Hensley Meulens has spent nearly a decade waiting for his opportunity to run a team. He might finally get that chance thanks to a cheating scandal that has rocked the sport.
Carlos Beltran stepped down as Mets manager Thursday morning before ever managing a game for the team, and Meulens, Beltran's bench coach, should be in consideration for the job after 10 years with the Giants.
Meulens, 52, all of a sudden finds himself in an odd spot. He has interviewed for a half-dozen managerial jobs over the years and was among the first to speak to Farhan Zaidi and Giants management about the job that eventually went to Gabe Kapler. Meulens didn't gain much traction outside of that interview with the Giants and seemed headed for a job on Miami's staff, but the Mets called after hiring Beltran and he ended up with the No. 2 job in the country's biggest market.
That has thrown Meulens back into the spotlight, and he could find himself as a candidate in New York and Boston, where the Red Sox parted ways with Alex Cora.

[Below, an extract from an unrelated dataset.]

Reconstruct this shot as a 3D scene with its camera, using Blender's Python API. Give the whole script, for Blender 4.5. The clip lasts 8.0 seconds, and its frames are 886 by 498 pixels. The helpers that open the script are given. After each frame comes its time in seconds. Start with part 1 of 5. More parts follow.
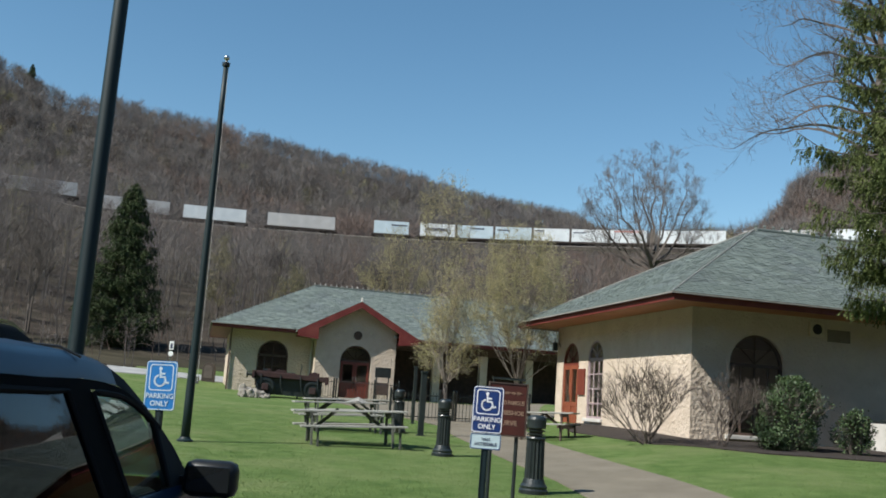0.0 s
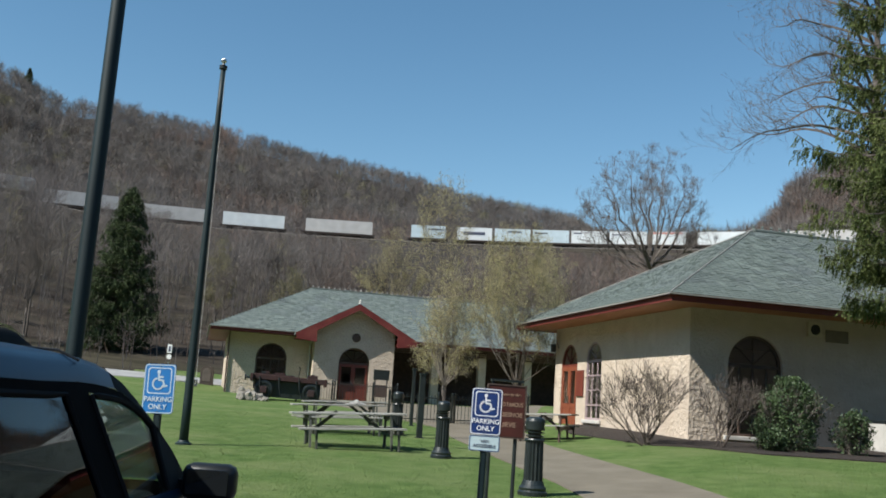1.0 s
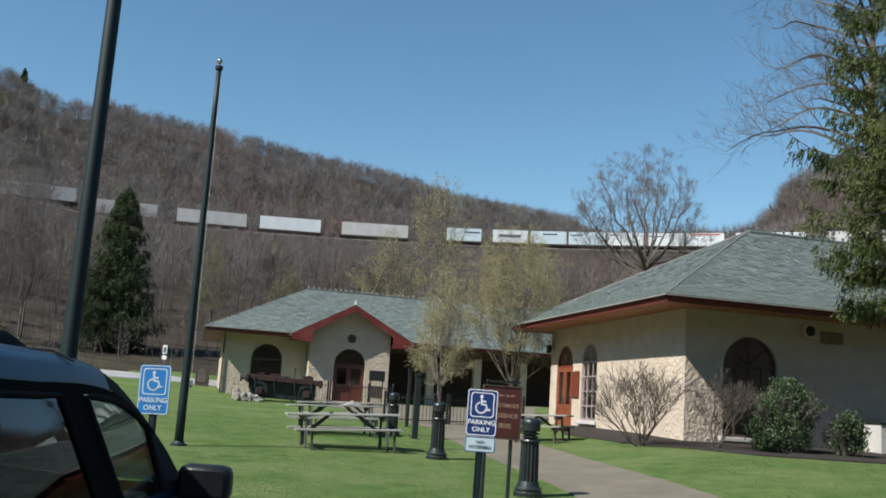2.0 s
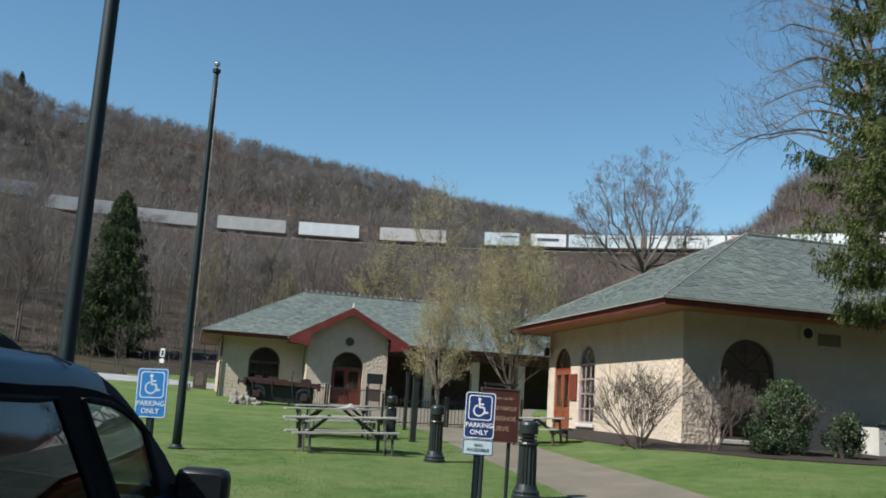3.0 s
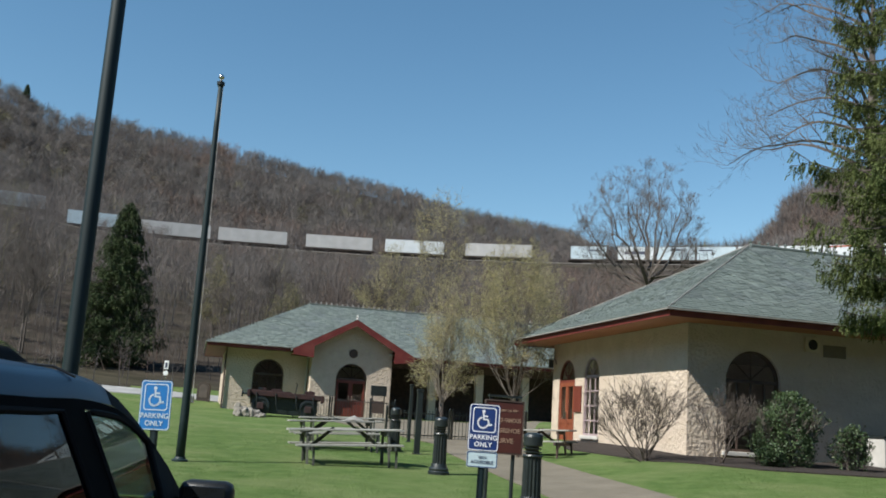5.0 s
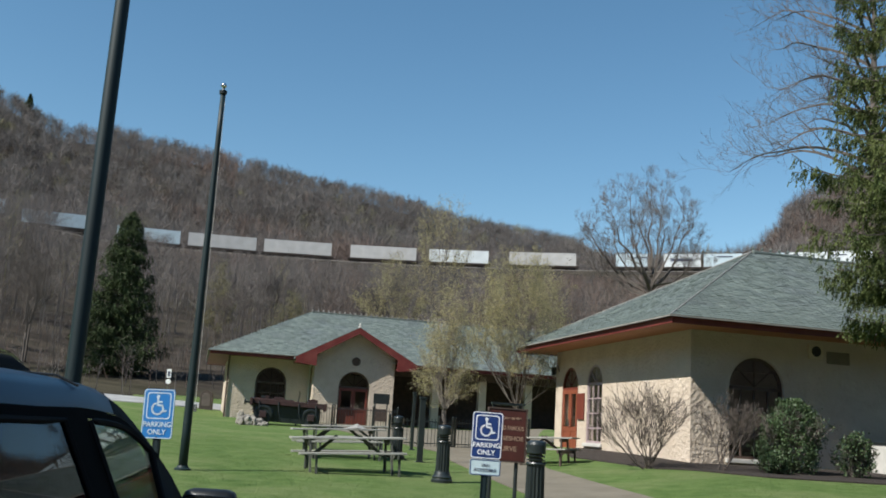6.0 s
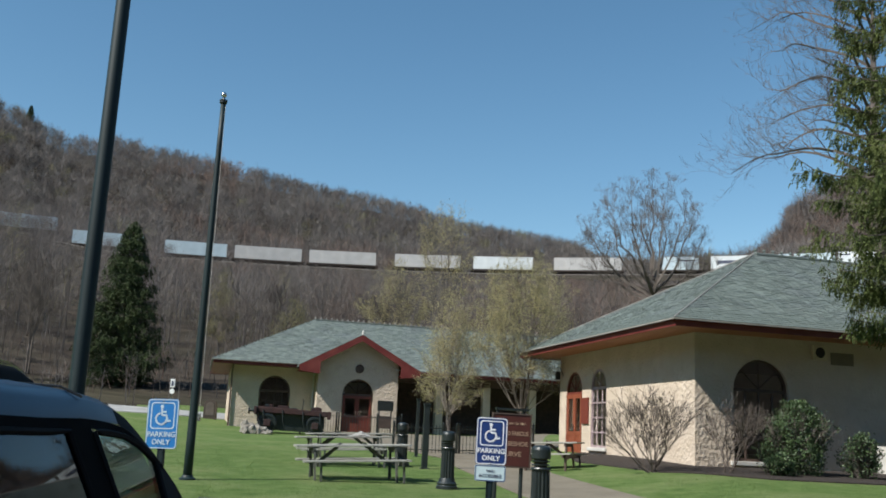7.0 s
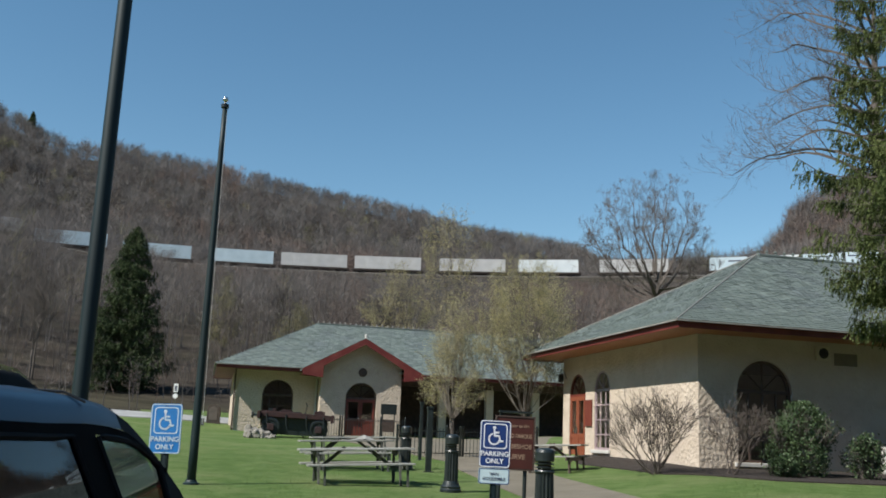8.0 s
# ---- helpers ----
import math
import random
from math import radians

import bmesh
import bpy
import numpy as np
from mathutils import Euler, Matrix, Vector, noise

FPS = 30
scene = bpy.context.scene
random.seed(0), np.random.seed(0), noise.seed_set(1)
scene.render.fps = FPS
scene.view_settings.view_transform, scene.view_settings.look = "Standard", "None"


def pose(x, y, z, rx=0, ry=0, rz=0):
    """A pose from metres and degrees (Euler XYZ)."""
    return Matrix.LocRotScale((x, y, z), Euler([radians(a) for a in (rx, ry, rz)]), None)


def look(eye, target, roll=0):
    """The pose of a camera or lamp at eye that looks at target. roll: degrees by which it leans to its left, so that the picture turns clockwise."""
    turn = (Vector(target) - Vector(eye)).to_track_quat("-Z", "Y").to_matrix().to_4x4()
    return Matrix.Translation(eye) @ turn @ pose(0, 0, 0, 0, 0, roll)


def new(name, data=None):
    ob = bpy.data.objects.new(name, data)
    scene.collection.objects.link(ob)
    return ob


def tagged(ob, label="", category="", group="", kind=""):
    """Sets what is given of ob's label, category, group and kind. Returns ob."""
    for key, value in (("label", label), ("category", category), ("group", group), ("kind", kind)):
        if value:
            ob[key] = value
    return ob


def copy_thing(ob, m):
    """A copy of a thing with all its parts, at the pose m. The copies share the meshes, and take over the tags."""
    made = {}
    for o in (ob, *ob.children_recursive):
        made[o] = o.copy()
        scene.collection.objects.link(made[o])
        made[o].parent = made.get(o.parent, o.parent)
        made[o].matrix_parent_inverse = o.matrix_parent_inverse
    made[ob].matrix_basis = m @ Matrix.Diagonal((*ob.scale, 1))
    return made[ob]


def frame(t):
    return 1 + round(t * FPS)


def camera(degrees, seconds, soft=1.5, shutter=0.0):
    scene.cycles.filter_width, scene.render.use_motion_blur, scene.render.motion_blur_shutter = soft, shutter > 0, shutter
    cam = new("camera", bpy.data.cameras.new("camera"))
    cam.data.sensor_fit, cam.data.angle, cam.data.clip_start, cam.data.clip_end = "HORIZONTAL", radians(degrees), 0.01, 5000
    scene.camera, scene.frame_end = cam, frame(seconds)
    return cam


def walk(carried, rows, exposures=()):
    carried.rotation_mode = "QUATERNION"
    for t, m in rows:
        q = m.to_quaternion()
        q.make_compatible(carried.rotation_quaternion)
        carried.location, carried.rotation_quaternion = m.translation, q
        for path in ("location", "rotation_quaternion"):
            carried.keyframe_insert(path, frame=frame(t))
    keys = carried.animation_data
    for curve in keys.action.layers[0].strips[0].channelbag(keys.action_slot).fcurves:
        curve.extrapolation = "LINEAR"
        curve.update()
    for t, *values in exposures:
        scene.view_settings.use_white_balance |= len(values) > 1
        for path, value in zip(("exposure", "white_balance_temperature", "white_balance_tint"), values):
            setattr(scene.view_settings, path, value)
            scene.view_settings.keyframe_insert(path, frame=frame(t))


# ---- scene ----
cam = camera(50.0, 8.0, 1.8)


def aim(tilt, lean, turn):
    """The camera's pose at the eye: degrees up, degrees that the picture leans clockwise, degrees of turn."""
    return pose(0, 0, 1.45, 0, 0, turn) @ pose(0, 0, 0, 90 + tilt) @ pose(0, 0, 0, 0, 0, lean)


walk(cam, [
    (0.0, aim(9.282, 3.967, 0.245)), (0.5, aim(9.338, 3.846, 0.236)), (1.0, aim(9.409, 3.722, 0.131)),
    (1.5, aim(9.450, 3.750, 0.0)), (3.0, aim(9.661, 3.662, -0.252)), (3.5, aim(9.831, 3.742, -0.229)),
    (4.0, aim(9.959, 3.924, -0.195)), (4.5, aim(10.140, 3.754, -0.112)), (6.0, aim(10.805, 3.477, 0.200)),
    (6.5, aim(11.007, 3.260, 0.265)), (7.0, aim(11.164, 2.733, 0.339)), (7.5, aim(11.283, 2.469, 0.390)),
    (8.0, aim(11.339, 2.393, 0.489))], [(0.0, 0.66), (6.5, 0.66), (8.0, 0.57)])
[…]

Meulens has been ready for this opportunity for years. He was Bochy's bench coach for two seasons after spending the previous eight as hitting coach, winning three titles. Meulens is fluent in five languages, is popular with players, and possesses an easy-going attitude that could help ease the transition for the Mets, who all of a sudden find themselves in the middle of the biggest scandal the sport has seen in years.
Beltran, hired the first week of November, was named repeatedly in MLB's press release earlier this week that hammered the Astros for using electronics to steal signs. He was not punished by MLB because commissioner Rob Manfred decided not to impose penalties on players, but it still left the Mets in an awkward spot, particularly after the Astros fired manager A.J. Hinch and the Red Sox opted for a new direction with Cora facing his own suspension.

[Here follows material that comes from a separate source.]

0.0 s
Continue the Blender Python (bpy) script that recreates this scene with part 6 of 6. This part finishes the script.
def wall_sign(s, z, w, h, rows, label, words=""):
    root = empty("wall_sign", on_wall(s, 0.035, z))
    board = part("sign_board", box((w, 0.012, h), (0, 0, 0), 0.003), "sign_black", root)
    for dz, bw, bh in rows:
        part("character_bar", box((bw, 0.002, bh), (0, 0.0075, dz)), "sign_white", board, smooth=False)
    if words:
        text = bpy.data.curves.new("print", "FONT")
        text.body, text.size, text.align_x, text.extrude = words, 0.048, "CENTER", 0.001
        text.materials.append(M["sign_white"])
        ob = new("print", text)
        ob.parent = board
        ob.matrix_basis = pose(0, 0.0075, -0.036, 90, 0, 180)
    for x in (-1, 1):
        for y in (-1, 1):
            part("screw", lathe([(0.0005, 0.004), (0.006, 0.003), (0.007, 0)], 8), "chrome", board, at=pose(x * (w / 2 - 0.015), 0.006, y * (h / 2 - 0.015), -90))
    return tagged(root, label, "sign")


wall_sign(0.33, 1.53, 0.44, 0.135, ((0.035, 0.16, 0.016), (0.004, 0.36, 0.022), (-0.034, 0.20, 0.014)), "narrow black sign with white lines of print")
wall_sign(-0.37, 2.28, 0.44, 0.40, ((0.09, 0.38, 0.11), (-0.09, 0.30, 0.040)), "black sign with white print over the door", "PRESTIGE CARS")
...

In a statement, the Mets claimed they mutually parted ways with Beltran, a former big league star who was traded to the Giants in 2011.

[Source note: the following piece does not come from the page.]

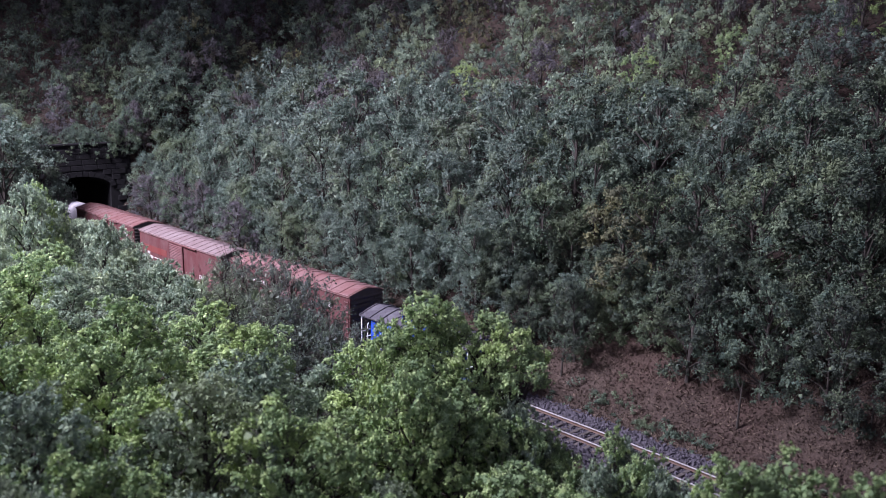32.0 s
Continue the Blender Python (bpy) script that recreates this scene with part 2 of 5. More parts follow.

"We met with Carlos last night and again this morning and agreed to mutually part ways. This was not an easy decision," the Mets said. "Considering the circumstances, it became clear to all parties that it was not in anyone's best interest for Carlos to move forward as Manager of the New York Mets. We believe that Carlos was honest and forthcoming with us. We are confident that this will not be the final chapter in his baseball career.
"We remain excited about the talent on this team and we are committed to reaching our goals of winning now and in the future."
Meulens was one of two former Bochy coaches to interview with the Mets this offseason. Ron Wotus also was in consideration for bench coach before joining Kapler's staff as third base coach. The bench coach traditionally is the next man up when a manager is fired, although this is certainly a different circumstance for the sport. It's extremely unusual for any team to hold a manager search a month before spring training.
Right now, the Mets, Red Sox and Astros are all scrambling.